Two US investors owe a total of $250 million to Byju’s, said a spokesperson for the Indian edtech giant on Monday.
The Bengaluru-based startup is yet to receive $250 million from Los Angeles-based fund Sumeru Ventures and US investment firm Oxshott Capital Partners who participated in a $800 million funding round of the edtech decacorn in March this year, the spokesperson said.
Part of this sum was rolled over from an investment announcement made in September 2021 (as part of the company’s $340 million June 2021 round featuring investors such as UBS Group, Abu Dhabi’s sovereign wealth fund ADQ) that Oxshott would be joining the company’s cap table. That unrealised investment was part of the $800 million funding round announced by the company in March this year, the spokesperson clarified. Oxshott is yet to pay and so is Sumeru Ventures, which was part of the March 2022 round.
“Of the $800 million round announced this March 2022, $400 million funding from the founder is complete. Of the remaining $400 million, $150 million has come in and the rest is expected from Sumeru and Oxshott by end August 2022,” the spokesperson said in a statement.

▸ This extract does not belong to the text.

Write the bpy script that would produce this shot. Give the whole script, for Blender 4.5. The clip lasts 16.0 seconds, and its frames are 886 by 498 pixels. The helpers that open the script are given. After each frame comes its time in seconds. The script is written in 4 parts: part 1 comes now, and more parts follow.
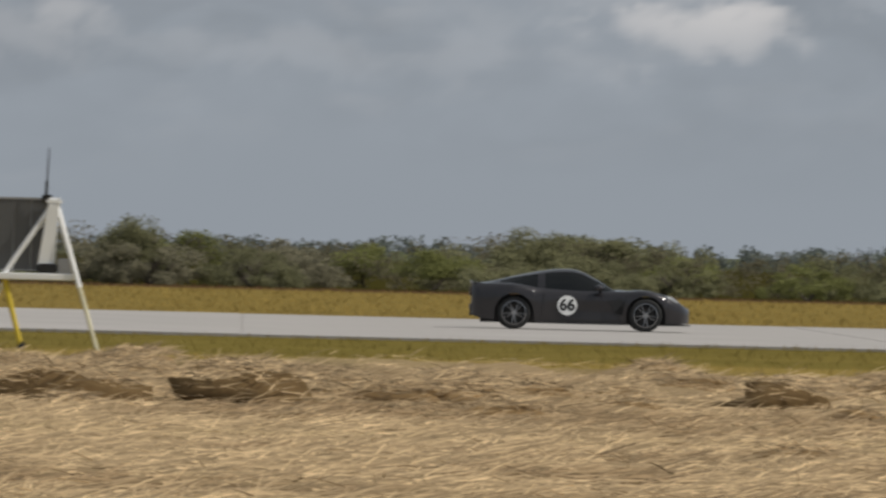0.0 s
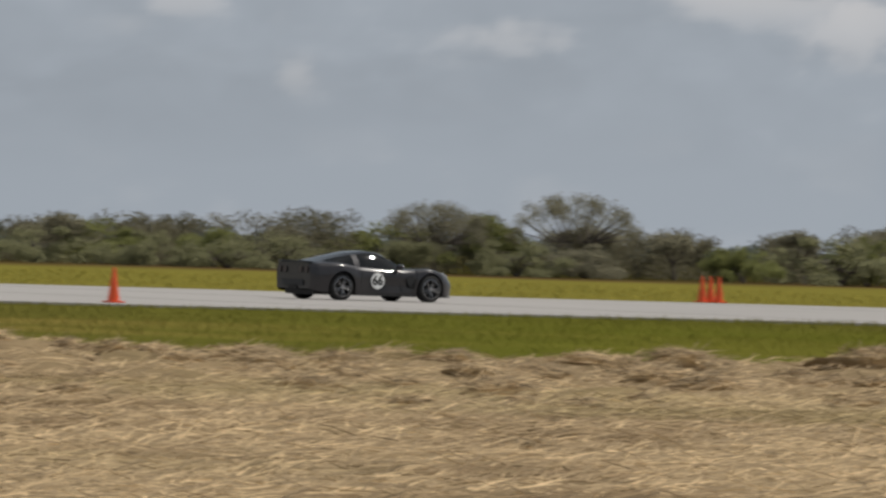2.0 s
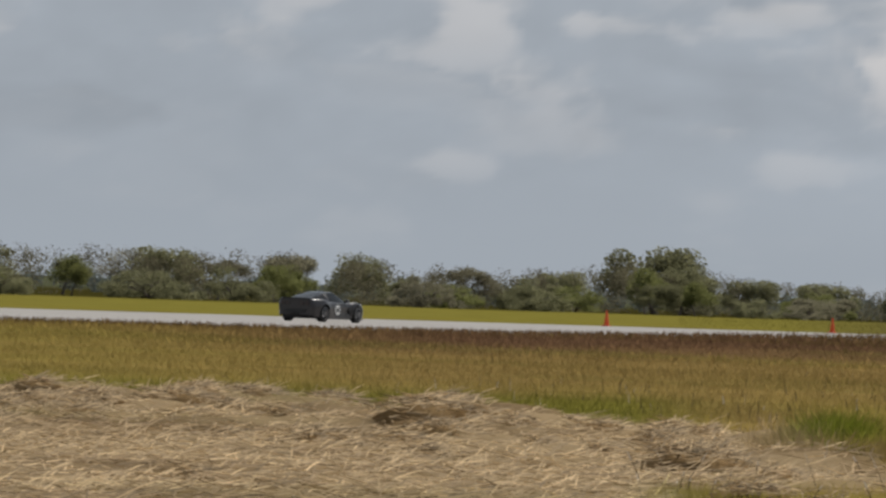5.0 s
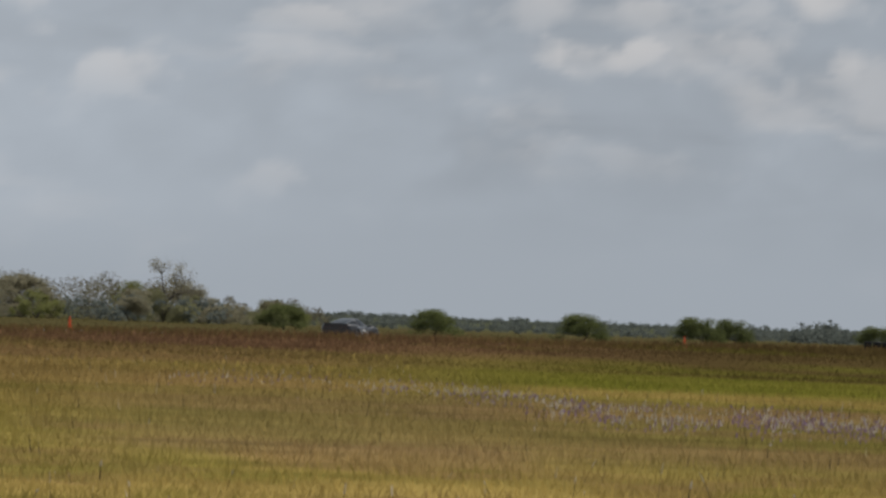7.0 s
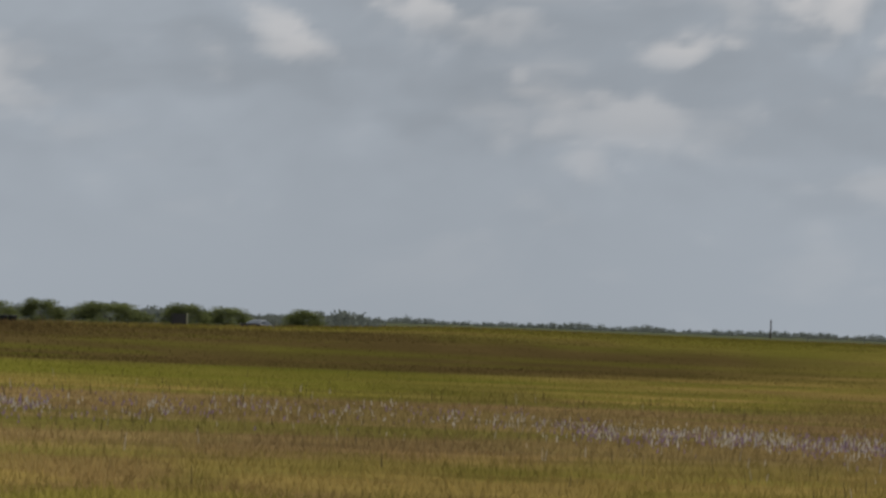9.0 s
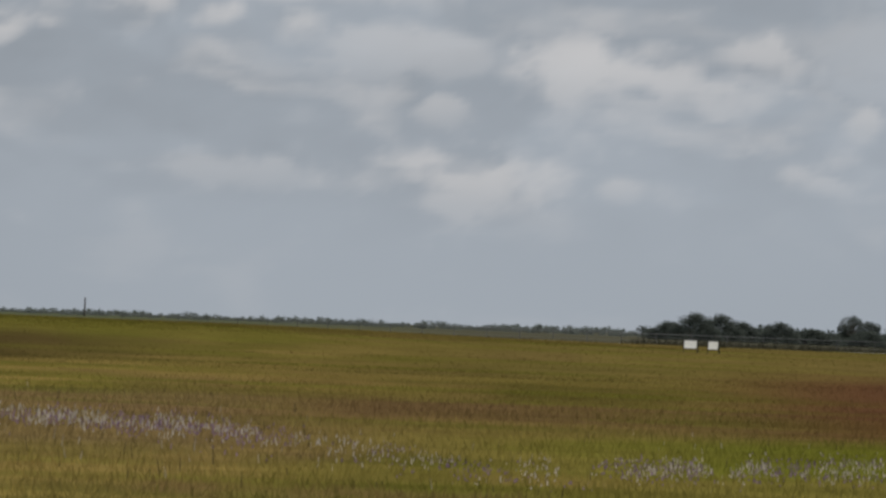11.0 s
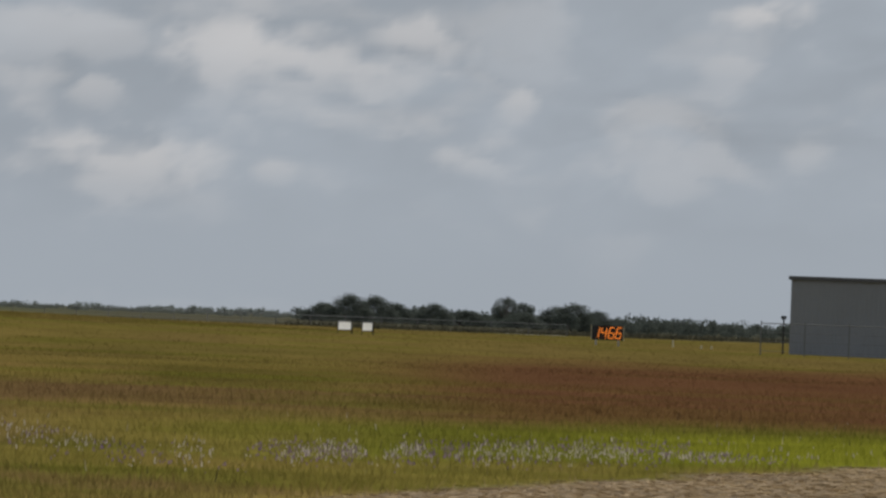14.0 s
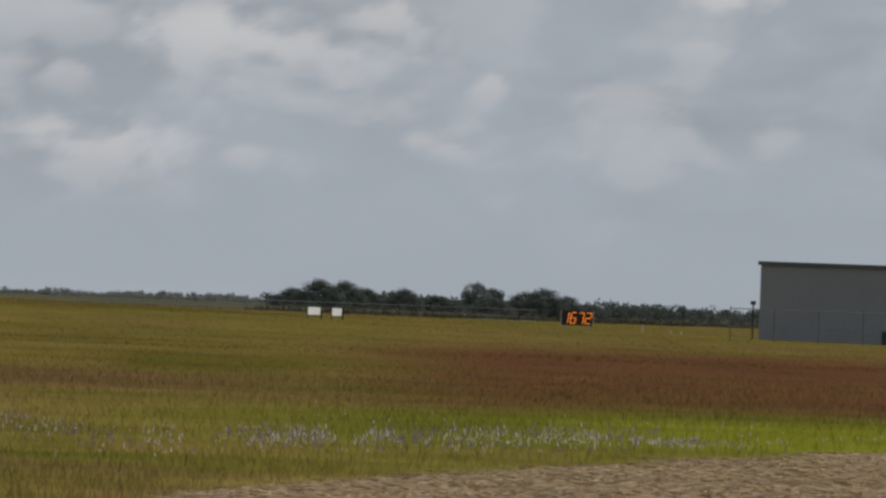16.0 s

Sumeru and Oxshott are expected to infuse the $250 million by the “end of August” as it has been delayed due to “macro-economic reasons”, the spokesperson said.

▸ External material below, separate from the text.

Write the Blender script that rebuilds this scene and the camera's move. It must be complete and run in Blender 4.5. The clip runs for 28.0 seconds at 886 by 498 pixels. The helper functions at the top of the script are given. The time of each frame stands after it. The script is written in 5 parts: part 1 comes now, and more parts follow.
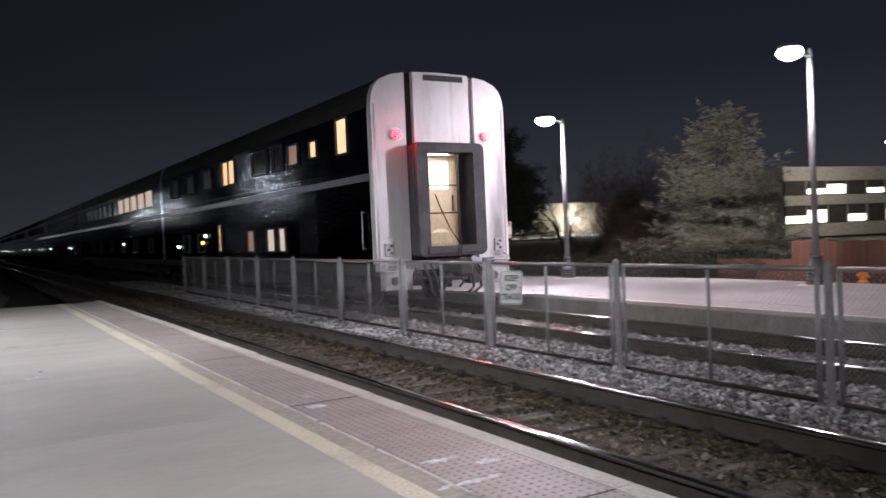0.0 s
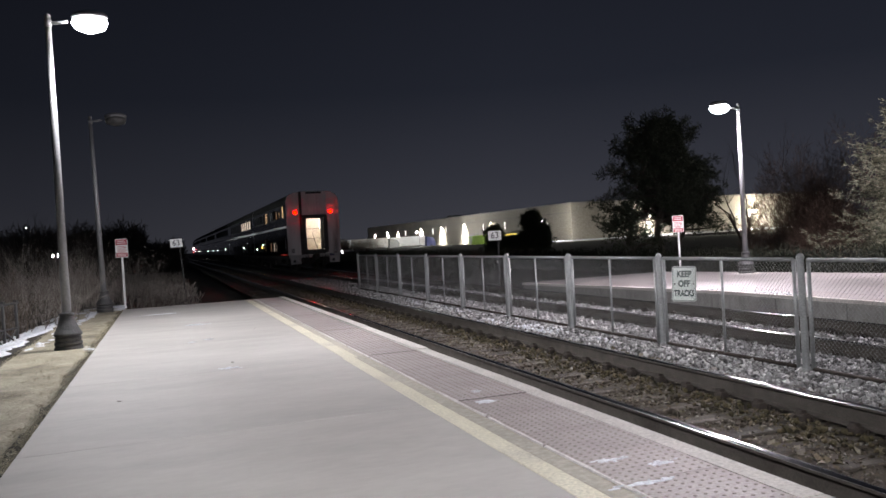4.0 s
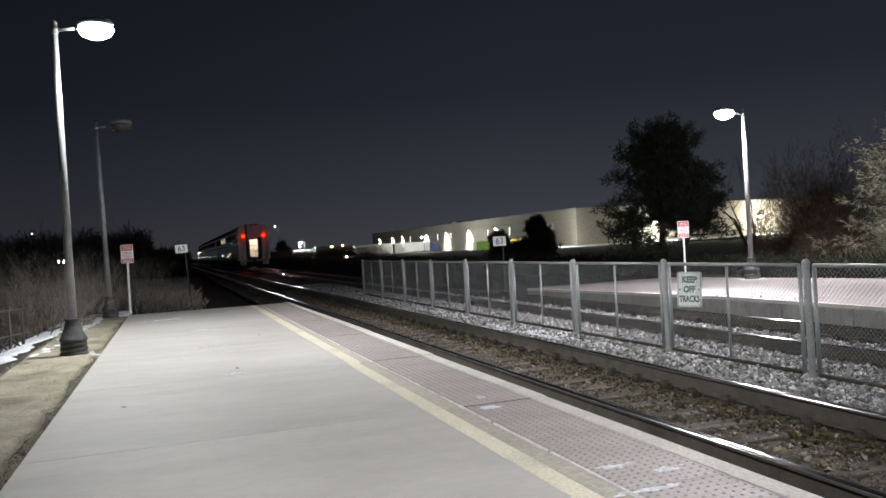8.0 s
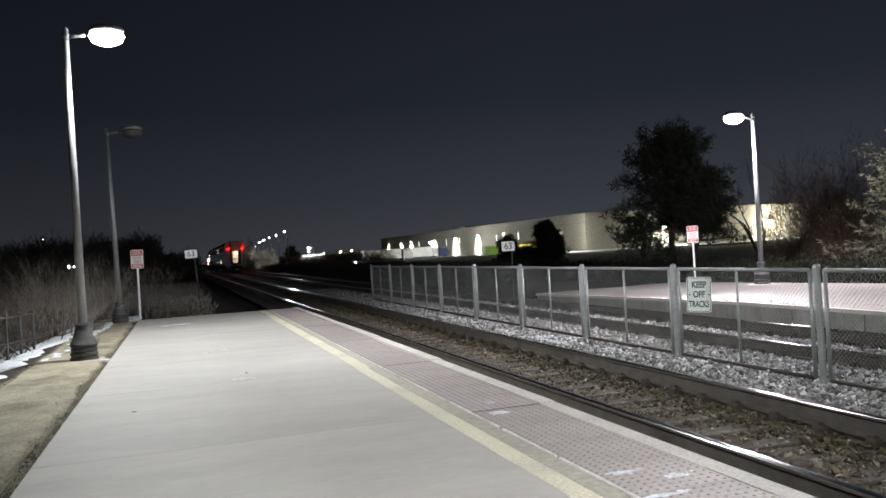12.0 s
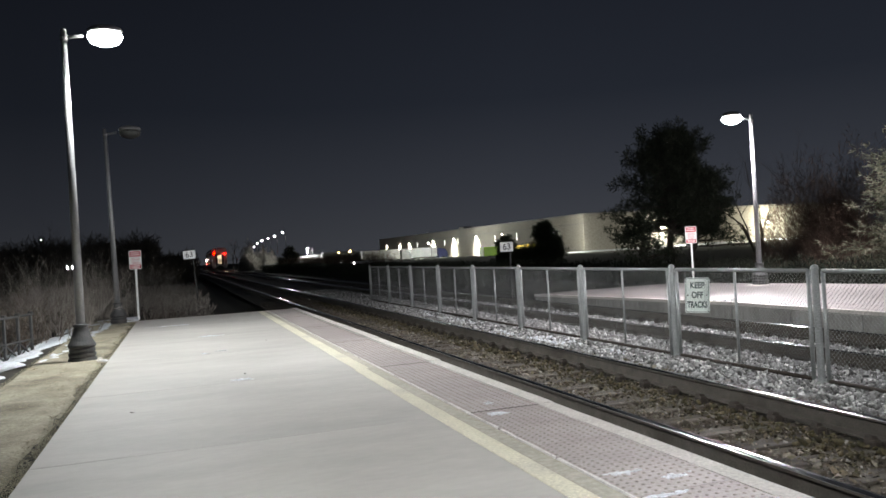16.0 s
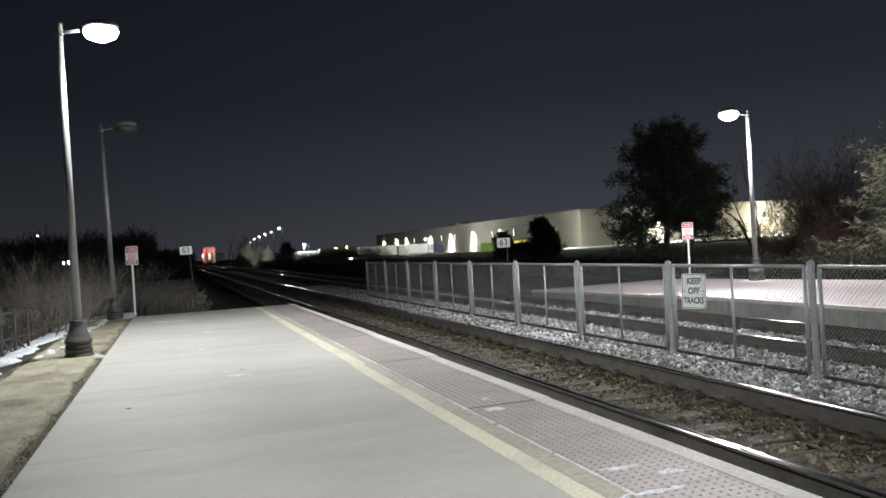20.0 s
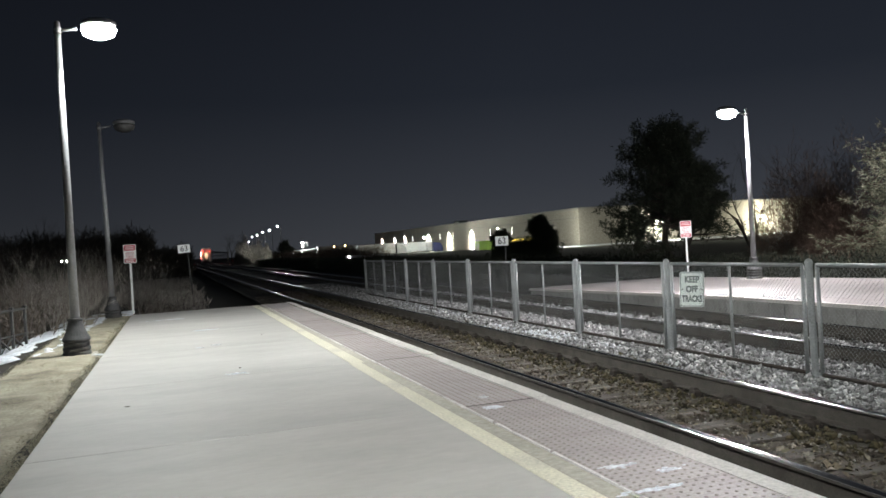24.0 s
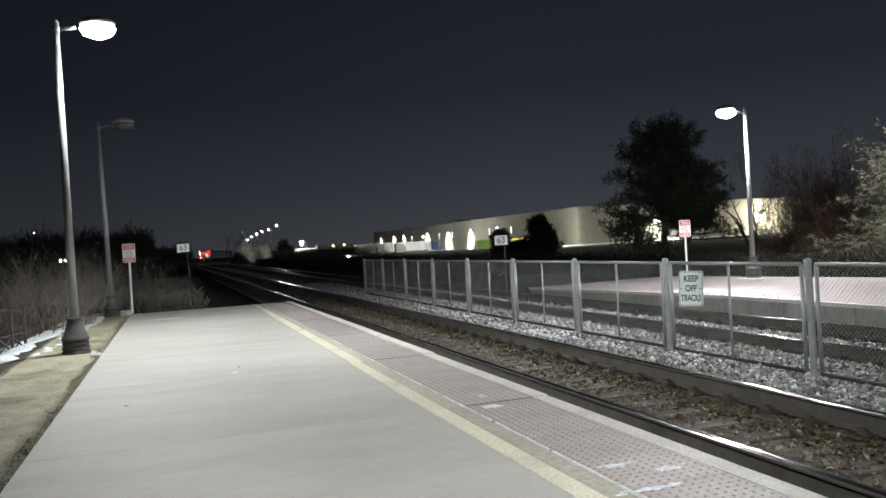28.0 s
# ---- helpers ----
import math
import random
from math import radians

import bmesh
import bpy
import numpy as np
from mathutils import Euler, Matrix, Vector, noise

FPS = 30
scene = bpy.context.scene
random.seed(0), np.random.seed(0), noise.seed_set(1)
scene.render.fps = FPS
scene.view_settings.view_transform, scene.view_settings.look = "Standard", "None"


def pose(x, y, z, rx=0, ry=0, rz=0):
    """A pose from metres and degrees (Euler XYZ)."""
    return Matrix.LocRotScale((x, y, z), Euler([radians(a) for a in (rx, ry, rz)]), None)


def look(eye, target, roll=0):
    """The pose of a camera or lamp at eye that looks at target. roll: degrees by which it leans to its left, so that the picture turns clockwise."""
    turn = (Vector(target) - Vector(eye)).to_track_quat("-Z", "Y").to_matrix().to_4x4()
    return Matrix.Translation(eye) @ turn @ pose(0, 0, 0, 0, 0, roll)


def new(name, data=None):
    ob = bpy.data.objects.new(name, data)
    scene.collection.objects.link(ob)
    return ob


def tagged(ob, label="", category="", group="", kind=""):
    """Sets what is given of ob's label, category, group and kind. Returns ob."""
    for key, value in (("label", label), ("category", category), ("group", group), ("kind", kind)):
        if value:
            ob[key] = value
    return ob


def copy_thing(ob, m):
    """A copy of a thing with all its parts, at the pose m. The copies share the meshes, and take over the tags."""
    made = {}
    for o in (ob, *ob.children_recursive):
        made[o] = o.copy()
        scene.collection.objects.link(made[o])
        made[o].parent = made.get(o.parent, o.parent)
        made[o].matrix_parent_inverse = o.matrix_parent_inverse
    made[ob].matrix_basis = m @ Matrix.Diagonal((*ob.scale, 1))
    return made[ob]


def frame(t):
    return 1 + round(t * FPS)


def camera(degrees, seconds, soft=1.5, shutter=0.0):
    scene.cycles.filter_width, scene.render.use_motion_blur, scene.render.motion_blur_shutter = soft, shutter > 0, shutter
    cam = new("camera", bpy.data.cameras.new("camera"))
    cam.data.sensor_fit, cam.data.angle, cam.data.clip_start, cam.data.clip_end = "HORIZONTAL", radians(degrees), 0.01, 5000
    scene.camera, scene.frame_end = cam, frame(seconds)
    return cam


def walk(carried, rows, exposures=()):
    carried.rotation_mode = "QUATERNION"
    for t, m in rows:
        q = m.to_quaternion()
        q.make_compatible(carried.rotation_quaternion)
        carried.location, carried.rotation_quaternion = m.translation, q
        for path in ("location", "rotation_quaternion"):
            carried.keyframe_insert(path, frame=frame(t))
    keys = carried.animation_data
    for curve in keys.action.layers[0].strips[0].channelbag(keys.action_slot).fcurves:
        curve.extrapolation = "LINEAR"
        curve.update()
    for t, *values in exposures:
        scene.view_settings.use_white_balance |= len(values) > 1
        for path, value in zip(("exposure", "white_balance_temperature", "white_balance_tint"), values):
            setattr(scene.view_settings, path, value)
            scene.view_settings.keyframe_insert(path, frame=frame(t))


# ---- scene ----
EYE = (0.0, 0.0, 1.32)
cam = camera(57.8, 28.0, soft=1.6, shutter=0.35)
# seconds and the camera's turn in degrees (Euler XYZ); it is held at one spot
WALK = [
    (0.0, 88.82, 2.51, -30.98),
    (0.5, 88.91, 3.15, -23.07),
    (1.0, 88.96, 3.45, -18.22),
    (1.5, 88.90, 3.52, -18.74),
    (2.0, 88.91, 3.51, -18.80),
    (2.5, 88.96, 3.36, -18.89),
    (3.0, 89.06, 3.35, -19.06),
    (3.5, 89.11, 3.35, -19.12),
    (5.5, 89.39, 3.35, -19.16),
    (6.0, 89.44, 3.35, -19.09),
    (6.5, 89.48, 3.35, -19.02),
    (7.0, 89.52, 3.36, -18.95),
    (7.5, 89.56, 3.37, -18.87),
    (8.0, 89.59, 3.36, -18.80),
    (8.5, 89.63, 3.37, -18.73),
    (9.0, 89.67, 3.39, -18.64),
    (9.5, 89.72, 3.38, -18.56),
    (10.0, 89.78, 3.39, -18.48),
    (10.5, 89.82, 3.41, -18.40),
    (11.0, 89.86, 3.41, -18.33),
    (11.5, 89.92, 3.40, -18.24),
    (12.0, 89.99, 3.40, -18.18),
    (12.5, 90.03, 3.40, -18.13),
    (14.5, 90.16, 3.41, -18.17),
    (15.0, 90.13, 3.44, -18.21),
    (15.5, 90.08, 3.42, -18.24),
    (16.0, 90.03, 3.41, -18.29),
    (16.5, 89.98, 3.39, -18.33),
    (17.0, 89.93, 3.40, -18.35),
    (17.5, 89.89, 3.42, -18.39),
    (18.0, 89.85, 3.40, -18.42),
    (18.5, 89.81, 3.41, -18.45),
    (19.0, 89.79, 3.40, -18.47),
    (19.5, 89.75, 3.41, -18.50),
    (20.0, 89.72, 3.39, -18.51),
    (20.5, 89.70, 3.39, -18.52),
    (21.0, 89.67, 3.38, -18.55),
    (21.5, 89.66, 3.38, -18.56),
    (23.5, 89.59, 3.37, -18.63),
    (24.0, 89.59, 3.38, -18.63),
    (24.5, 89.58, 3.38, -18.64),
    (25.0, 89.55, 3.40, -18.67),
    (25.5, 89.53, 3.38, -18.68),
    (26.0, 89.53, 3.38, -18.68),
    (26.5, 89.53, 3.38, -18.68),
    (27.0, 89.53, 3.37, -18.68),
    (27.5, 89.53, 3.38, -18.69),
    (28.0, 89.53, 3.38, -18.69),
]
walk(cam, [(t, pose(*EYE, rx, ry, rz)) for t, rx, ry, rz in WALK],
     exposures=[(0.0, 0.06, 6500, 10.5), (1.0, 0.12, 6500, 10.5), (3.5, 0.28, 6560, 9), (7.0, 0.44, 6580, 2.5), (17.0, 0.46, 6600, -0.5), (28.0, 0.46, 6600, -3.5)])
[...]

The delay in securing the funding was first reported by news portal The Morning Context.
Byju’s funding round in March was led by its founder and chief executive officer Byju Raveendran who contributed half the capital, taking the firm’s total valuation to $22 billion, making it India’s most valuable startup.
Raveendran financed his funding through bank loans against a portion of his stake in Byju’s.
Byju’s counts Prosus Ventures, Tiger Global, Sequoia Capital India and Lightspeed Venture Partners among its backers.
Other shareholders include Blackstone, Phoenix Rising—Beacon Holdings and Zoom founder Eric Yuan.
Byju’s, operated by Think and Learn Pvt. Ltd, was launched in 2015 to offer personalized learning programmes to school students in India.